Exercise requirements :: Leaving out every picture, retype the lines below from the top through the one that contains "# ---- parked".

Data block ::
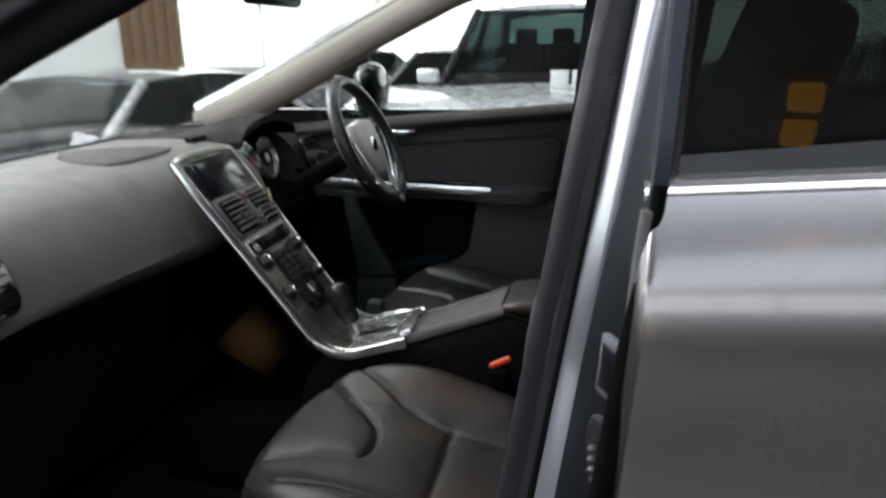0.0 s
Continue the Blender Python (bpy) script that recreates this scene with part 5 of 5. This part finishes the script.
def mirrors():
    w = thing("wing_mirror", (-0.45, 0.98, 1.15), "black door mirror outside the driver window", "mirror")
    rings = []
    for i in range(13):
        u = i / 12
        e = math.sqrt(max(0.01, 1 - (2 * u - 1) ** 4))
        rings.append([(-0.37 + 0.045 * e * math.cos(k), 0.86 + 0.20 * u, 1.225 + 0.082 * e * math.copysign(abs(math.sin(k)) ** 0.7, math.sin(k))) for k in [j * math.tau / 20 for j in range(20)]])
    part("housing", loft(rings), GLOSS, w, "black mirror housing")
    part("foot", tube([(-0.38, 0.80, 1.13), (-0.37, 0.90, 1.16)], 0.03, 10), GLOSS, w)
    r = thing("rear_view_mirror", (-0.25, 0.0, 1.46), "dark rear view mirror below the roof", "mirror")
    part("housing", rbox((-0.27, 0.0, 1.475), (0.03, 0.24, 0.065), 0.014, pose(0, 0, 0, 0, -8, 0), 3), GLOSS, r)
    part("stem", tube([(-0.28, 0, 1.50), (-0.22, 0, 1.55)], 0.010, 8), GLOSS, r)
    for y0 in (-0.55, 0.05):
        wp = thing("wiper_blade", (-0.95, y0, 1.13), "black windscreen wiper lying on the glass", "wiper")
        part("blade", tube([(-0.93, y0, 1.125), (-0.915, y0 + 0.3, 1.13), (-0.93, y0 + 0.6, 1.128)], 0.008, 6), RUBBER, wp)


mirrors()

# ---- parked cars and the hall's fittings ----


def parked_car(label, x, y, yaw, colour, length=4.5, width=1.8, height=1.45, suv=False, pane_mat=None, belt=None, hb=None, pillar_mat=None):
    """A whole parked car: lofted body, glass house, windows, wheels, lamps, mirrors."""
    c = thing("parked_car", (x, y, FLOOR_Z), label, "car", "parked cars")
    M = pose(x, y, FLOOR_Z, 0, 0, yaw)
    paint = colour
    pane_mat = pane_mat or DARKTINT
    pillar_mat = pillar_mat or colour
    hb = hb or (0.98 if suv else 0.86)            # bonnet height
    belt = belt or (1.05 if suv else 0.92)
    Lh = length / 2
    st = [(-1.0, 0.42, hb - 0.28, 0.86), (-0.96, 0.30, hb - 0.12, 0.94), (-0.80, 0.26, hb - 0.02, 0.99), (-0.50, 0.24, hb + 0.05, 1.0), (-0.36, 0.24, belt + 0.01, 1.0), (0.0, 0.24, belt + 0.03, 1.0), (0.5, 0.24, belt + 0.05, 1.0), (0.85, 0.26, belt + 0.04, 0.98), (0.96, 0.32, belt - 0.02, 0.93), (1.0, 0.45, belt - 0.20, 0.85)]
    rings = []
    for k, zb, zt, wf in st:
        w = width / 2 * wf
        sec = [(-w * 0.94, zb), (-w, zb + 0.12), (-w, (zb + zt) / 2), (-w * 0.97, zt - 0.08), (-w * 0.88, zt), (0, zt + 0.03), (w * 0.88, zt), (w * 0.97, zt - 0.08), (w, (zb + zt) / 2), (w, zb + 0.12), (w * 0.94, zb), (0, zb - 0.02)]
        rings.append([M @ Vector((k * Lh, a, b)) for a, b in sec])
    part("body", loft(rings), paint, c, "painted body", sharp=30)
    # glass house
    x0, x1, x2, x3 = -0.40 * Lh, -0.10 * Lh, (0.72 if suv else 0.42) * Lh, (0.95 if suv else 0.74) * Lh
    def frame_pt(xb, xt, u, s):
        return M @ Vector((xb + (xt - xb) * u, s * width / 2 * (0.90 - 0.20 * u), belt + (height - belt) * u))
    def pane(name, q, off, material, label=""):
        f = lambda u, v: (q[0] * (1 - u) + q[1] * u) * (1 - v) + (q[3] * (1 - u) + q[2] * u) * v
        return part(name, sheet(f, 3, 3, off), material, c, label)
    ctr = M @ Vector((0.1 * Lh, 0, belt))
    fl, fr, rl, rr = frame_pt(x0, x1, 0, -1), frame_pt(x0, x1, 0, 1), frame_pt(x3, x2, 0, -1), frame_pt(x3, x2, 0, 1)
    tfl, tfr, trl, trr = frame_pt(x0, x1, 1, -1), frame_pt(x0, x1, 1, 1), frame_pt(x3, x2, 1, -1), frame_pt(x3, x2, 1, 1)
    f = lambda u, v: ((tfl * (1 - u) + trl * u) * (1 - v) + (tfr * (1 - u) + trr * u) * v) + Vector((0, 0, 0.045 * math.sin(math.pi * v) + 0.04 * math.sin(math.pi * u)))
    part("roof", sheet(f, 8, 8, (0, 0, -0.04)), paint, c, "painted roof")
    dn = Vector((0, 0, -0.008))
    pane("windscreen", [fl, fr, tfr, tfl], dn, pane_mat, "windscreen")
    pane("rear_window", [rl, rr, trr, trl], dn, pane_mat, "rear window")
    pane("side_window", [fl, rl, trl, tfl], dn, pane_mat, "side window")
    pane("side_window", [fr, rr, trr, tfr], dn, pane_mat, "side window")
    for p, q in ((fl, tfl), (fr, tfr), (rl, trl), (rr, trr)):
        part("pillar", tube([p, q], 0.035, 8), pillar_mat, c)
    for s in (-1, 1):
        mid0, mid1 = M @ Vector((0.12 * Lh, s * width / 2 * 0.905, belt)), M @ Vector((0.14 * Lh, s * width / 2 * 0.71, height))
        part("pillar", tube([mid0, mid1], 0.03, 8), GLOSS, c)
        part("door_mirror", rbox((0, 0, 0), (0.10, 0.20, 0.13), 0.03, M @ Matrix.Translation((-0.30 * Lh, s * (width / 2 + 0.09), belt + 0.07))), paint, c, "door mirror")
        part("headlight", rbox((0, 0, 0), (0.16, 0.34, 0.14), 0.05, M @ Matrix.Translation((-0.95 * Lh, s * width * 0.34, hb - 0.20)) @ Matrix.Rotation(radians(s * 20), 4, "Z")), CHROME, c, "clear headlight")
        part("tail_light", rbox((0, 0, 0), (0.10, 0.28, 0.16), 0.04, M @ Matrix.Translation((0.96 * Lh, s * width * 0.38, belt - 0.16))), RED, c, "red tail light")
        for k in (-0.62, 0.60):
            m2 = M @ Matrix.Translation((k * Lh, s * (width / 2 - 0.10), 0.33)) @ Matrix.Rotation(radians(90), 4, "X")
            wh = part("wheel", lathe([(0.20, -0.10), (0.31, -0.10), (0.33, -0.07), (0.33, 0.07), (0.31, 0.10), (0.20, 0.10)], m2, 28), RUBBER, c, "black tyre")
            part("rim", lathe([(0.0, -0.085), (0.08, -0.08), (0.21, -0.09), (0.22, 0.0), (0.21, 0.09), (0.08, 0.08), (0.0, 0.085)], m2, 20), SILVER, wh, "silver rim")
    # seats behind the glass
    for s in (-1, 1):
        for k in (0.0, 0.42):
            part("seat", rbox((0, 0, 0), (0.16, 0.46, 0.60), 0.06, M @ Matrix.Translation((k * Lh + 0.12, s * 0.36, belt + 0.02)) @ Matrix.Rotation(radians(14), 4, "Y")), BLACK, c)
    if suv:
        part("bench", rbox((0, 0, 0), (0.16, width * 0.76, 0.62), 0.05, M @ Matrix.Translation((0.52 * Lh, 0, belt + 0.02)) @ Matrix.Rotation(radians(12), 4, "Y")), BLACK, c)
        for yy in (-0.42, 0.0, 0.42):
            part("head_restraint", rbox((0, 0, 0), (0.10, 0.24, 0.18), 0.04, M @ Matrix.Translation((0.56 * Lh, yy, belt + 0.40))), BLACK, c)
        part("dash_board", rbox((0, 0, 0), (0.5, width * 0.8, 0.16), 0.05, M @ Matrix.Translation((-0.30 * Lh, 0, belt + 0.02))), BLACK, c)
    part("grille", rbox((0, 0, 0), (0.05, width * 0.46, 0.16), 0.02, M @ Matrix.Translation((-0.985 * Lh, 0, hb - 0.28))), GLOSS, c)
    return c, M


CARBLACK = mat("black_car_paint", (0.022, 0.023, 0.026), 0.22, 0.2, 0.05, 4, coat=0.9, rough_vary=0.04)
CARNAVY = mat("dark_blue_car_paint", (0.05, 0.056, 0.068), 0.2, 0.35, 0.05, 4, coat=0.9, rough_vary=0.03)
CARSILVER = mat("silver_car_paint", (0.42, 0.43, 0.45), 0.26, 0.55, 0.05, 4, coat=0.8, rough_vary=0.04)
CARLIGHT = mat("pale_car_paint", (0.60, 0.61, 0.64), 0.28, 0.3, 0.05, 4, coat=0.8, rough_vary=0.04)

parked_car("dark blue saloon car with pale pillars parked in the hall", -3.05, 3.25, 78, CARNAVY, 4.4, 1.78, 1.345, False, MIDTINT, 0.90, None, CARLIGHT)
parked_car("silver saloon car parked in the hall", -4.4, 11.6, 60, CARSILVER, 4.3, 1.75, 1.40)
parked_car("pale saloon car parked in the hall", -1.9, 10.6, 75, CARLIGHT, 4.4, 1.78, 1.40)
parked_car("large pale estate car with dark glass and papers on its dash", -0.12, 6.0, 88, CARLIGHT, 4.7, 1.9, 1.84, True, MIDTINT, 1.20, 1.10, CARBLACK)
parked_car("pale hatchback parked in the hall", 3.4, 6.2, 86, CARLIGHT, 4.2, 1.75, 1.50)


def price_card(x, y, z, w, h, yaw, label):
    p = thing("price_card", (x, y, z), label, "paper sign")
    part("card", rbox((x, y, z), (w, 0.004, h), 0.001, pose(0, 0, 0, 20, 0, yaw)), PAPER, p)


def wooden_door():
    d = tagged(new("door_1"), "brown wooden door in the white hall wall", "door", kind="structure")
    d.matrix_world = Matrix.Translation((-6.9, 10.0, 0))
    bpy.context.view_layer.update()
    for k in range(5):
        part("plank", rbox((-6.9 - 0.44 + 0.22 * k, 10.0, 1.35), (0.214, 0.06, 3.1), 0.008), WOOD, d)
    part("partition", rbox((-9.1, 10.05, 1.6), (3.2, 0.08, 3.6), 0.01), PARTITIONGLOW, d, "white partition beside the door with an added glow")


wooden_door()
_pc = pose(-3.05, 3.25, FLOOR_Z, 0, 0, 78) @ Vector((-0.46, 0.46, 1.08))
price_card(_pc.x, _pc.y, _pc.z, 0.26, 0.19, 36, "white paper price card leaning on a windscreen")
for x_card in (0.02, 0.20):
    price_card(x_card, 4.98, 1.045, 0.15, 0.17, 8, "white paper sheet standing behind a windscreen")
for k_amber in range(2):
    a_lamp = thing("amber_lamp", (1.64, -4.80 - 0.40 * k_amber, 5.15), "square amber lamp under the hall ceiling", "lamp", "amber lamps")
    part("diffuser", rbox((1.64, -4.80 - 0.40 * k_amber, 5.16), (0.24, 0.27, 0.06), 0.02), AMBER, a_lamp)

Right answer ::
0.0 s
Continue the Blender Python (bpy) script that recreates this scene with part 5 of 5. This part finishes the script.
def mirrors():
    w = thing("wing_mirror", (-0.45, 0.98, 1.15), "black door mirror outside the driver window", "mirror")
    rings = []
    for i in range(13):
        u = i / 12
        e = math.sqrt(max(0.01, 1 - (2 * u - 1) ** 4))
        rings.append([(-0.37 + 0.045 * e * math.cos(k), 0.86 + 0.20 * u, 1.225 + 0.082 * e * math.copysign(abs(math.sin(k)) ** 0.7, math.sin(k))) for k in [j * math.tau / 20 for j in range(20)]])
    part("housing", loft(rings), GLOSS, w, "black mirror housing")
    part("foot", tube([(-0.38, 0.80, 1.13), (-0.37, 0.90, 1.16)], 0.03, 10), GLOSS, w)
    r = thing("rear_view_mirror", (-0.25, 0.0, 1.46), "dark rear view mirror below the roof", "mirror")
    part("housing", rbox((-0.27, 0.0, 1.475), (0.03, 0.24, 0.065), 0.014, pose(0, 0, 0, 0, -8, 0), 3), GLOSS, r)
    part("stem", tube([(-0.28, 0, 1.50), (-0.22, 0, 1.55)], 0.010, 8), GLOSS, r)
    for y0 in (-0.55, 0.05):
        wp = thing("wiper_blade", (-0.95, y0, 1.13), "black windscreen wiper lying on the glass", "wiper")
        part("blade", tube([(-0.93, y0, 1.125), (-0.915, y0 + 0.3, 1.13), (-0.93, y0 + 0.6, 1.128)], 0.008, 6), RUBBER, wp)


mirrors()

# ---- parked cars and the hall's fittings ----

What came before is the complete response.